- What needs to be done -
Transcribe the records in full, keeping every character as it is.

____________________

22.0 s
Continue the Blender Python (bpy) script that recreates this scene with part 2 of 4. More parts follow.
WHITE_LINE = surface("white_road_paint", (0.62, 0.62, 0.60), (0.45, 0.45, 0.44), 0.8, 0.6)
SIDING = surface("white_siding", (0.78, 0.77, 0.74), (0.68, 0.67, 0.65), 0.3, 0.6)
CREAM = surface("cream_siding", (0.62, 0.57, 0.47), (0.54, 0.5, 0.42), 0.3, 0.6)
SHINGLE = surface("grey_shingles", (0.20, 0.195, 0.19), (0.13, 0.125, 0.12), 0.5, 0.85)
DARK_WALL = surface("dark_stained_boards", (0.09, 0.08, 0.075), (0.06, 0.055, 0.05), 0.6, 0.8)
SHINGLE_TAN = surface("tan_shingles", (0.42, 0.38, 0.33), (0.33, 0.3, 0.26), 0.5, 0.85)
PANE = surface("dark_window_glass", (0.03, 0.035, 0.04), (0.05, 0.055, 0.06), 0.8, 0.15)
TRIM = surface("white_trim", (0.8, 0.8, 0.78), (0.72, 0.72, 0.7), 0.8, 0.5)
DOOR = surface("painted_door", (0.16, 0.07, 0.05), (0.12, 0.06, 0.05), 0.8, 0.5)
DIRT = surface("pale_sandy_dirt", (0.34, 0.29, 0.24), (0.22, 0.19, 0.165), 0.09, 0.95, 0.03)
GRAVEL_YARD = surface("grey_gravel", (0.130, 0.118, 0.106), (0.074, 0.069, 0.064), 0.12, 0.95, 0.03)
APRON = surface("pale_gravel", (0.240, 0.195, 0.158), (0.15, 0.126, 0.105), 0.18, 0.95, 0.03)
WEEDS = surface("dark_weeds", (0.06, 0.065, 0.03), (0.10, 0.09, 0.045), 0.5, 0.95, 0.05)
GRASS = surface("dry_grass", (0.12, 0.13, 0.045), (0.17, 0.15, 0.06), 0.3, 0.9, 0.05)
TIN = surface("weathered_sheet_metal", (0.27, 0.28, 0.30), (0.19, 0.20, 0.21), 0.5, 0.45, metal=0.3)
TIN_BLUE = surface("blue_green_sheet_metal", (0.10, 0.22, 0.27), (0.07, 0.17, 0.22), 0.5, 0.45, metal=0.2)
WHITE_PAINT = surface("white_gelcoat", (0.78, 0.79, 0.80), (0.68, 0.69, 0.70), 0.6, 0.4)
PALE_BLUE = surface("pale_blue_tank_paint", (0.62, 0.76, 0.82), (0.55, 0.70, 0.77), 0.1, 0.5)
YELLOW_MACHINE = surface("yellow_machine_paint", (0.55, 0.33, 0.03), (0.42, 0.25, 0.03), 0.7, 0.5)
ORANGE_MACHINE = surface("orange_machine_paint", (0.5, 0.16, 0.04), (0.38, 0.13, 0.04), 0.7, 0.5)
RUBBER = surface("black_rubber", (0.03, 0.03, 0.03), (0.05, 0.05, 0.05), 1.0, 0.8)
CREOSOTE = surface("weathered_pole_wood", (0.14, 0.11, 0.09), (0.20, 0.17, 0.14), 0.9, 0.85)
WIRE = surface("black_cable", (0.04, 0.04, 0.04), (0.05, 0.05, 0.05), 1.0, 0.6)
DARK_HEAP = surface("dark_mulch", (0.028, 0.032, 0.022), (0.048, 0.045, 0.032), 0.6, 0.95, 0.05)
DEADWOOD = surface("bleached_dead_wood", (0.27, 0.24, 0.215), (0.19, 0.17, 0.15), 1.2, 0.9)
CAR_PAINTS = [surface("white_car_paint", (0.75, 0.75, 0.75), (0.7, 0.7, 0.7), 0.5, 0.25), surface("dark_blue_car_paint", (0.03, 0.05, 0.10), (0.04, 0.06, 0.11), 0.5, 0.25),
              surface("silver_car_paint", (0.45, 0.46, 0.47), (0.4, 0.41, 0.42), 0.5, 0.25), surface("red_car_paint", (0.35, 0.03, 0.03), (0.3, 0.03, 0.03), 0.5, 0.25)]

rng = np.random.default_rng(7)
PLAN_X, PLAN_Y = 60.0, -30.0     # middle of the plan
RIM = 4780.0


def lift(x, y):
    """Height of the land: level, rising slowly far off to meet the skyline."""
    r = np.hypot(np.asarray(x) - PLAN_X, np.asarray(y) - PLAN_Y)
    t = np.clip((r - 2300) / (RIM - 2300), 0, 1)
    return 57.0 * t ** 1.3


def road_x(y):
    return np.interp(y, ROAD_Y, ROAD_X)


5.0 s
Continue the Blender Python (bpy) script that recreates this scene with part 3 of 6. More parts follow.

____________________

- Correct output -
22.0 s
Continue the Blender Python (bpy) script that recreates this scene with part 2 of 4. More parts follow.
WHITE_LINE = surface("white_road_paint", (0.62, 0.62, 0.60), (0.45, 0.45, 0.44), 0.8, 0.6)
SIDING = surface("white_siding", (0.78, 0.77, 0.74), (0.68, 0.67, 0.65), 0.3, 0.6)
CREAM = surface("cream_siding", (0.62, 0.57, 0.47), (0.54, 0.5, 0.42), 0.3, 0.6)
SHINGLE = surface("grey_shingles", (0.20, 0.195, 0.19), (0.13, 0.125, 0.12), 0.5, 0.85)
DARK_WALL = surface("dark_stained_boards", (0.09, 0.08, 0.075), (0.06, 0.055, 0.05), 0.6, 0.8)
SHINGLE_TAN = surface("tan_shingles", (0.42, 0.38, 0.33), (0.33, 0.3, 0.26), 0.5, 0.85)
PANE = surface("dark_window_glass", (0.03, 0.035, 0.04), (0.05, 0.055, 0.06), 0.8, 0.15)
TRIM = surface("white_trim", (0.8, 0.8, 0.78), (0.72, 0.72, 0.7), 0.8, 0.5)
DOOR = surface("painted_door", (0.16, 0.07, 0.05), (0.12, 0.06, 0.05), 0.8, 0.5)
DIRT = surface("pale_sandy_dirt", (0.34, 0.29, 0.24), (0.22, 0.19, 0.165), 0.09, 0.95, 0.03)
GRAVEL_YARD = surface("grey_gravel", (0.130, 0.118, 0.106), (0.074, 0.069, 0.064), 0.12, 0.95, 0.03)
APRON = surface("pale_gravel", (0.240, 0.195, 0.158), (0.15, 0.126, 0.105), 0.18, 0.95, 0.03)
WEEDS = surface("dark_weeds", (0.06, 0.065, 0.03), (0.10, 0.09, 0.045), 0.5, 0.95, 0.05)
GRASS = surface("dry_grass", (0.12, 0.13, 0.045), (0.17, 0.15, 0.06), 0.3, 0.9, 0.05)
TIN = surface("weathered_sheet_metal", (0.27, 0.28, 0.30), (0.19, 0.20, 0.21), 0.5, 0.45, metal=0.3)
TIN_BLUE = surface("blue_green_sheet_metal", (0.10, 0.22, 0.27), (0.07, 0.17, 0.22), 0.5, 0.45, metal=0.2)
WHITE_PAINT = surface("white_gelcoat", (0.78, 0.79, 0.80), (0.68, 0.69, 0.70), 0.6, 0.4)
PALE_BLUE = surface("pale_blue_tank_paint", (0.62, 0.76, 0.82), (0.55, 0.70, 0.77), 0.1, 0.5)
YELLOW_MACHINE = surface("yellow_machine_paint", (0.55, 0.33, 0.03), (0.42, 0.25, 0.03), 0.7, 0.5)
ORANGE_MACHINE = surface("orange_machine_paint", (0.5, 0.16, 0.04), (0.38, 0.13, 0.04), 0.7, 0.5)
RUBBER = surface("black_rubber", (0.03, 0.03, 0.03), (0.05, 0.05, 0.05), 1.0, 0.8)
CREOSOTE = surface("weathered_pole_wood", (0.14, 0.11, 0.09), (0.20, 0.17, 0.14), 0.9, 0.85)
WIRE = surface("black_cable", (0.04, 0.04, 0.04), (0.05, 0.05, 0.05), 1.0, 0.6)
DARK_HEAP = surface("dark_mulch", (0.028, 0.032, 0.022), (0.048, 0.045, 0.032), 0.6, 0.95, 0.05)
DEADWOOD = surface("bleached_dead_wood", (0.27, 0.24, 0.215), (0.19, 0.17, 0.15), 1.2, 0.9)
CAR_PAINTS = [surface("white_car_paint", (0.75, 0.75, 0.75), (0.7, 0.7, 0.7), 0.5, 0.25), surface("dark_blue_car_paint", (0.03, 0.05, 0.10), (0.04, 0.06, 0.11), 0.5, 0.25),
              surface("silver_car_paint", (0.45, 0.46, 0.47), (0.4, 0.41, 0.42), 0.5, 0.25), surface("red_car_paint", (0.35, 0.03, 0.03), (0.3, 0.03, 0.03), 0.5, 0.25)]

rng = np.random.default_rng(7)
PLAN_X, PLAN_Y = 60.0, -30.0     # middle of the plan
RIM = 4780.0


def lift(x, y):
    """Height of the land: level, rising slowly far off to meet the skyline."""
    r = np.hypot(np.asarray(x) - PLAN_X, np.asarray(y) - PLAN_Y)
    t = np.clip((r - 2300) / (RIM - 2300), 0, 1)
    return 57.0 * t ** 1.3


def road_x(y):
    return np.interp(y, ROAD_Y, ROAD_X)


5.0 s
Continue the Blender Python (bpy) script that recreates this scene with part 3 of 6. More parts follow.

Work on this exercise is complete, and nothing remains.